* **PROMPT**: Set down, please, exactly the lines below that run from the line with "setattr(scene.view_settings, path, value)" to the line with "scene.view_settings.keyframe_insert(path, frame=frame(t))", both lines included.
◆ ◆ ◆
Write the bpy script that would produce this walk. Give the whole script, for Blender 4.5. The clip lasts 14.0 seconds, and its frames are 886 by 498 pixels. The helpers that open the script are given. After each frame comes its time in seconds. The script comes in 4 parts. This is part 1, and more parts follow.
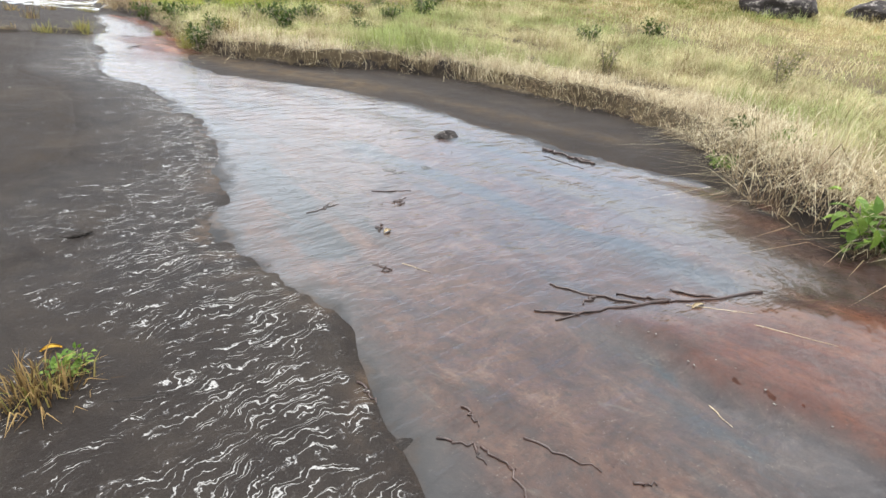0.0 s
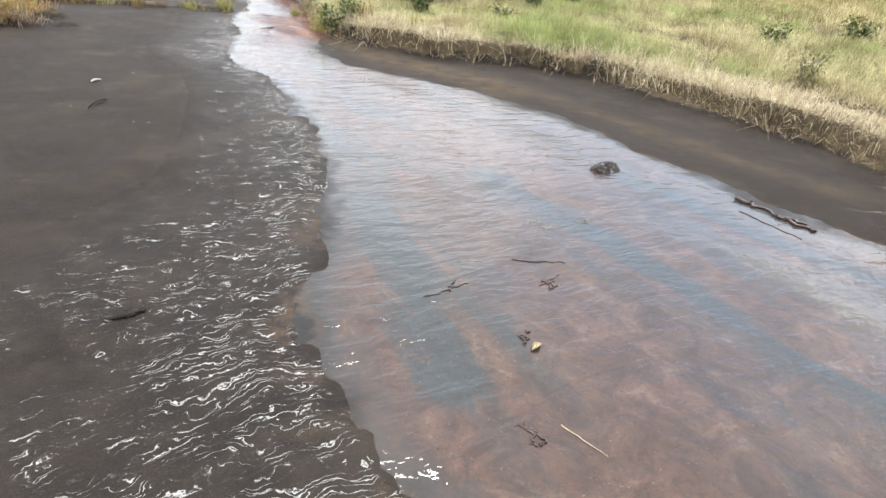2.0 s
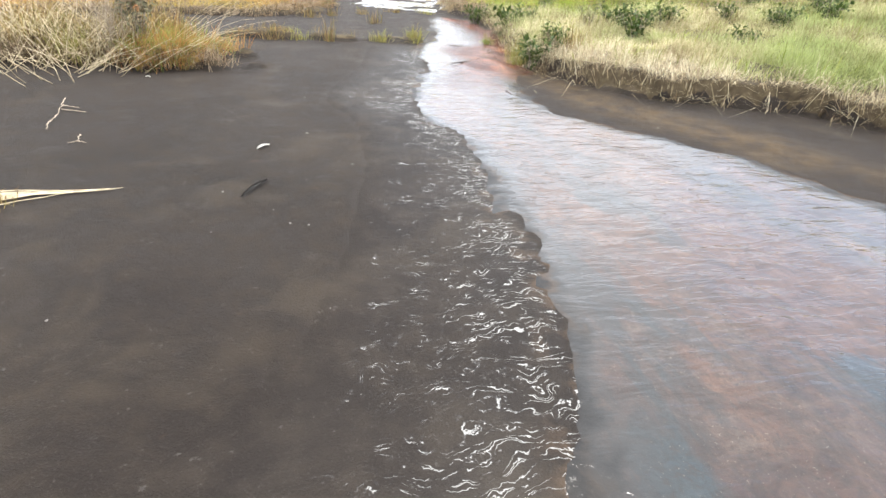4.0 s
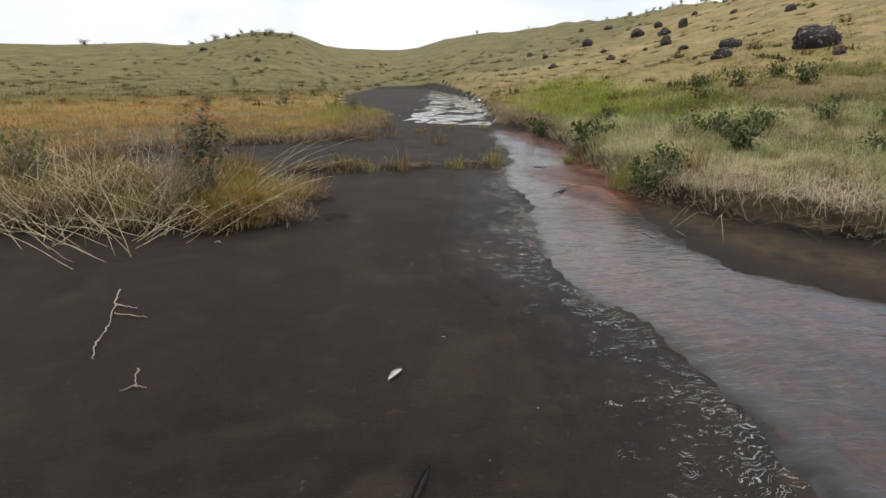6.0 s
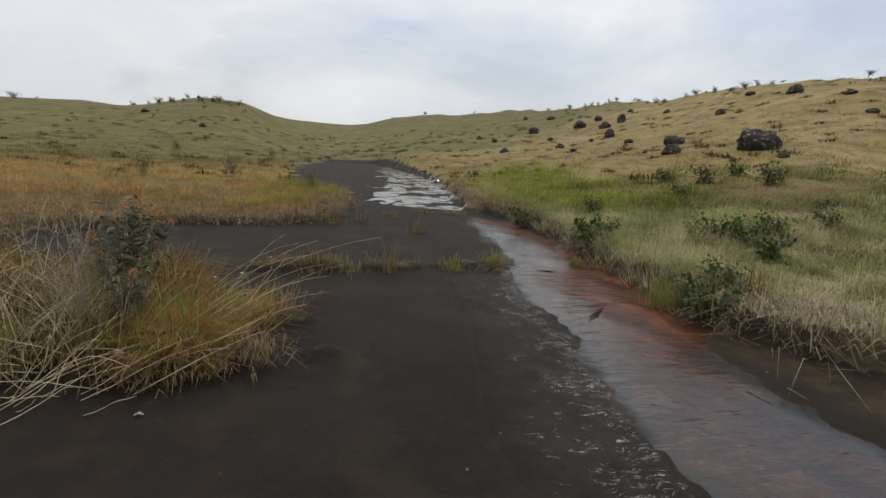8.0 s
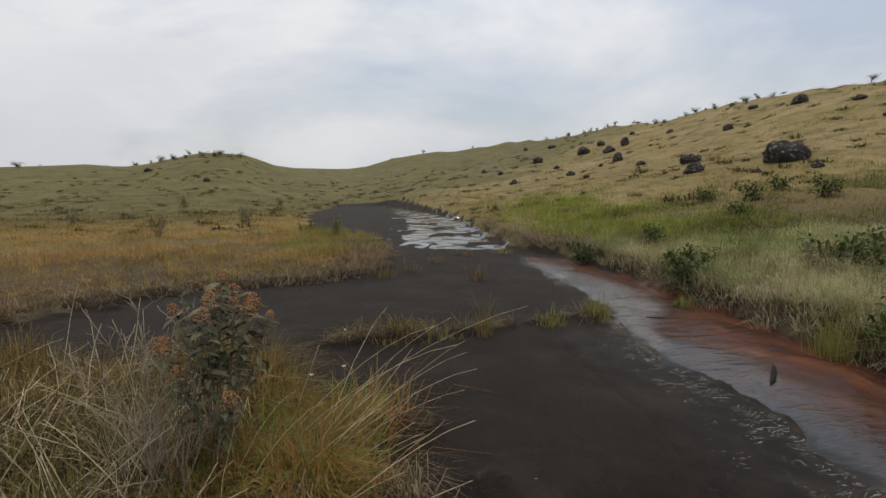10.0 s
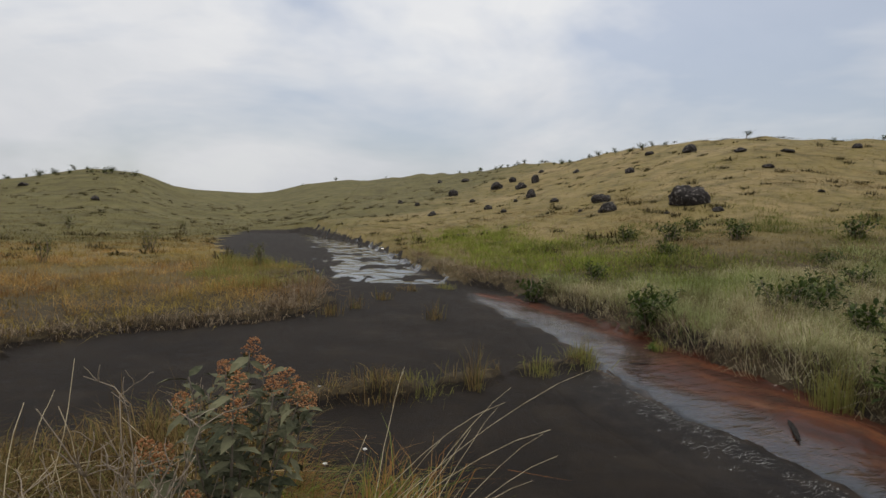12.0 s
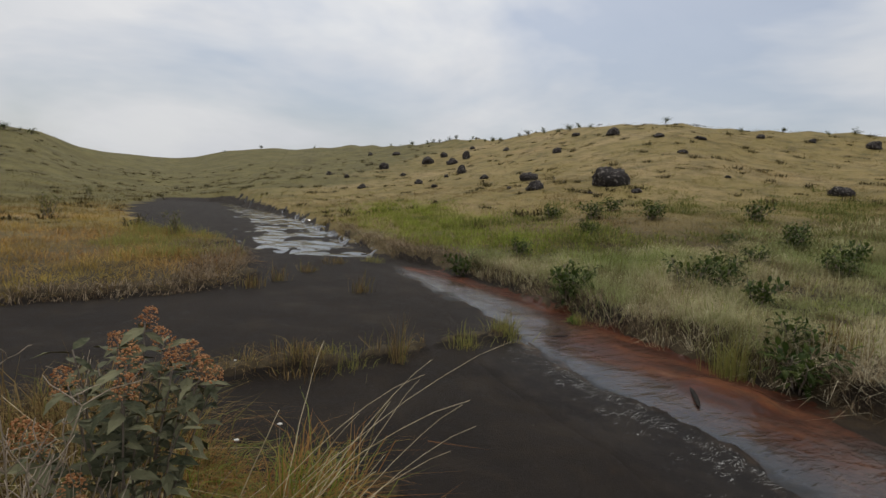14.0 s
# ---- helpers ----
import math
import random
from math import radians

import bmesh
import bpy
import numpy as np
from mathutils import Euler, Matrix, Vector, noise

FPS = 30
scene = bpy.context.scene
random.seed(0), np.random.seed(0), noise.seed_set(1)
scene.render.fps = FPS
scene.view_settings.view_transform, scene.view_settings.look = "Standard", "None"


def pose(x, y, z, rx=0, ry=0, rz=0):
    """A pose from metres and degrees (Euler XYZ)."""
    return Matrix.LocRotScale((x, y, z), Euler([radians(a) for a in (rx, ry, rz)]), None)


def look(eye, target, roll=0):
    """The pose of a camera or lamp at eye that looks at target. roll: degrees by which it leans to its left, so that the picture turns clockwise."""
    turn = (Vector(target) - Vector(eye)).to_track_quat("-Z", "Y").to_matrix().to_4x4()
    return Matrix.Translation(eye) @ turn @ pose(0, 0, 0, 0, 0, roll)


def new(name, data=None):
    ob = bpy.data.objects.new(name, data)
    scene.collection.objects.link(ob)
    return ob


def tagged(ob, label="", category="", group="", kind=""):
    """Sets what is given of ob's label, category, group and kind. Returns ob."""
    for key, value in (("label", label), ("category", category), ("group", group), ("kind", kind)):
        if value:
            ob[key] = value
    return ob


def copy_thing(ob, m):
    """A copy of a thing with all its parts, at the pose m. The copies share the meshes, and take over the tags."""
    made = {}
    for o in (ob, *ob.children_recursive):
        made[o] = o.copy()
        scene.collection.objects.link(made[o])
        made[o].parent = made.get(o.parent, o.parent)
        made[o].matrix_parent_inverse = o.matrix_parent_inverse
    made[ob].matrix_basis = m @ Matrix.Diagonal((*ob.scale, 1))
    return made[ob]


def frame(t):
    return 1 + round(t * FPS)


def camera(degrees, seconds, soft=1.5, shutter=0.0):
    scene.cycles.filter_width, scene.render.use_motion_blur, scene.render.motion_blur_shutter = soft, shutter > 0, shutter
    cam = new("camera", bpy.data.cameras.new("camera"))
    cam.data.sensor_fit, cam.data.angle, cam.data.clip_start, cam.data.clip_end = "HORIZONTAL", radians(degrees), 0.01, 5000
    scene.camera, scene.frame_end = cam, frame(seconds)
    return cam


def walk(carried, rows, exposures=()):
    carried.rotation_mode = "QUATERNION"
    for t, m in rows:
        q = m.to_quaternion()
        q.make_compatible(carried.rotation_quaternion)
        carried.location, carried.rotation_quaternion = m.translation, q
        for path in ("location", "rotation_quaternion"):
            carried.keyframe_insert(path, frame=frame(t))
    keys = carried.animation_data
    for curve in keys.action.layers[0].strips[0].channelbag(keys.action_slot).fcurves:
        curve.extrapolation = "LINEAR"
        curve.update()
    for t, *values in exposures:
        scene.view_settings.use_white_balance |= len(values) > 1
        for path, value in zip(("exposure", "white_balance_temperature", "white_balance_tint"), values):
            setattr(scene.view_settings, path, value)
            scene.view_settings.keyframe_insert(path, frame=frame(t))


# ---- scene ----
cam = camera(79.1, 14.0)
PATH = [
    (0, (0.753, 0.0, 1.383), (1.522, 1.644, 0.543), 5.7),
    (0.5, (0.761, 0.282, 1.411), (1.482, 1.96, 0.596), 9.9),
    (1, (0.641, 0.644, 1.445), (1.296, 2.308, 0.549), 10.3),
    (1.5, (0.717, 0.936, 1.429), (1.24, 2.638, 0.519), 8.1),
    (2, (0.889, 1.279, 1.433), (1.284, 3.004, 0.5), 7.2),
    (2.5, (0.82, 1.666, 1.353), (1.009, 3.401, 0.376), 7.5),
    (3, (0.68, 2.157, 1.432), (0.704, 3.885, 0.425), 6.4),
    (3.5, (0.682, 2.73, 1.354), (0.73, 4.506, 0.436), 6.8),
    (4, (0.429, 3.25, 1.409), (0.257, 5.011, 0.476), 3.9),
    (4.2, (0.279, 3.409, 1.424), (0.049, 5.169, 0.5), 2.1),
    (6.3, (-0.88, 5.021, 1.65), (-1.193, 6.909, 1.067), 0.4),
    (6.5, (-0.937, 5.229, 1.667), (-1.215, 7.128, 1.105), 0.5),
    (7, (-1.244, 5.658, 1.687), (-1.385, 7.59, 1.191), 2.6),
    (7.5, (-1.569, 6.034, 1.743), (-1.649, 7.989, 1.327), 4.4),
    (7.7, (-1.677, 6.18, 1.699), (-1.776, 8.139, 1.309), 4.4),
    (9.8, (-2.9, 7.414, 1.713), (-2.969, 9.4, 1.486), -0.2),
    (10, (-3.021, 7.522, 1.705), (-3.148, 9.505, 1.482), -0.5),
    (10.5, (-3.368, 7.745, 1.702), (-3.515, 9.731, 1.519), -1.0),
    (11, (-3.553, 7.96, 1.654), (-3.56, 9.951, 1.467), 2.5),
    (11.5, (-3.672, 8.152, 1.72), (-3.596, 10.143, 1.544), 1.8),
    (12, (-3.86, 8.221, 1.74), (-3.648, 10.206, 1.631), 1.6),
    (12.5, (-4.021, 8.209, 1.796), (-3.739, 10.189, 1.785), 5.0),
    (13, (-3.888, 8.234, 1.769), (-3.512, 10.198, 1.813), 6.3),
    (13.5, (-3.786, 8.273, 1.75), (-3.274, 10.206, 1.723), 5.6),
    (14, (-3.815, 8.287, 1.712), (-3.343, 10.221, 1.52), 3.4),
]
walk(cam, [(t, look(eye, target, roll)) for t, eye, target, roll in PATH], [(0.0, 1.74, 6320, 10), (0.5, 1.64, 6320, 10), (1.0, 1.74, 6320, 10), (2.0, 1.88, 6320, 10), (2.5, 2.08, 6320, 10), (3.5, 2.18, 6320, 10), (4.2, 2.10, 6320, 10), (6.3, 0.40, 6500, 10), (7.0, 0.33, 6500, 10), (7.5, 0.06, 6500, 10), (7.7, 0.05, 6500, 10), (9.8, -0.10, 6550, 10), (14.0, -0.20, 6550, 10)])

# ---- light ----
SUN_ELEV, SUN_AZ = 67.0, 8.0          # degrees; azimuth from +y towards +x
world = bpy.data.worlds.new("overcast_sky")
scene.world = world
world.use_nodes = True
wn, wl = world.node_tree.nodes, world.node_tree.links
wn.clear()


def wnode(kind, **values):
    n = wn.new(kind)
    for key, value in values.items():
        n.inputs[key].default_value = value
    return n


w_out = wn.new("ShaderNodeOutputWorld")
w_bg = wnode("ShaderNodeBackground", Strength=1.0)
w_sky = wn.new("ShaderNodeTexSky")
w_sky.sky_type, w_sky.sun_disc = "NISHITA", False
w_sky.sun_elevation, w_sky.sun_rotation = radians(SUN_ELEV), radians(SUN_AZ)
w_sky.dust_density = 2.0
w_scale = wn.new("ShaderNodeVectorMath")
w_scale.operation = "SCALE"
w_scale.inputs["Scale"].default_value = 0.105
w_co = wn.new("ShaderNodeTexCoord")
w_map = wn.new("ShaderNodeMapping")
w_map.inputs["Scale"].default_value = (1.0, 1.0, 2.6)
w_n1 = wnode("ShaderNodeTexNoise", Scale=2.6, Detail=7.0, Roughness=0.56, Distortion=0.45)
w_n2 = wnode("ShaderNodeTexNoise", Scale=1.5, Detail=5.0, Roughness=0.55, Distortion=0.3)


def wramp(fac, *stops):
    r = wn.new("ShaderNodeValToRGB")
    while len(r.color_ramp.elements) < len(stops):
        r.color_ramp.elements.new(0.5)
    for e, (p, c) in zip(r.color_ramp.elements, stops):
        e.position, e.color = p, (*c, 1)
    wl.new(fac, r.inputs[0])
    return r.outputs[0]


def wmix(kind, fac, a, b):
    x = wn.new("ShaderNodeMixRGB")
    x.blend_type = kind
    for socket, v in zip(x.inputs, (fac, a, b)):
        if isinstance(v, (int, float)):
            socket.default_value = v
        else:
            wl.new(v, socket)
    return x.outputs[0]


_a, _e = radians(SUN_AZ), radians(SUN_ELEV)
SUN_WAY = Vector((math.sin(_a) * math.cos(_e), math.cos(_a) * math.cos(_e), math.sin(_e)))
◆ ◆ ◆
* **TASK ANSWER**:
            setattr(scene.view_settings, path, value)
            scene.view_settings.keyframe_insert(path, frame=frame(t))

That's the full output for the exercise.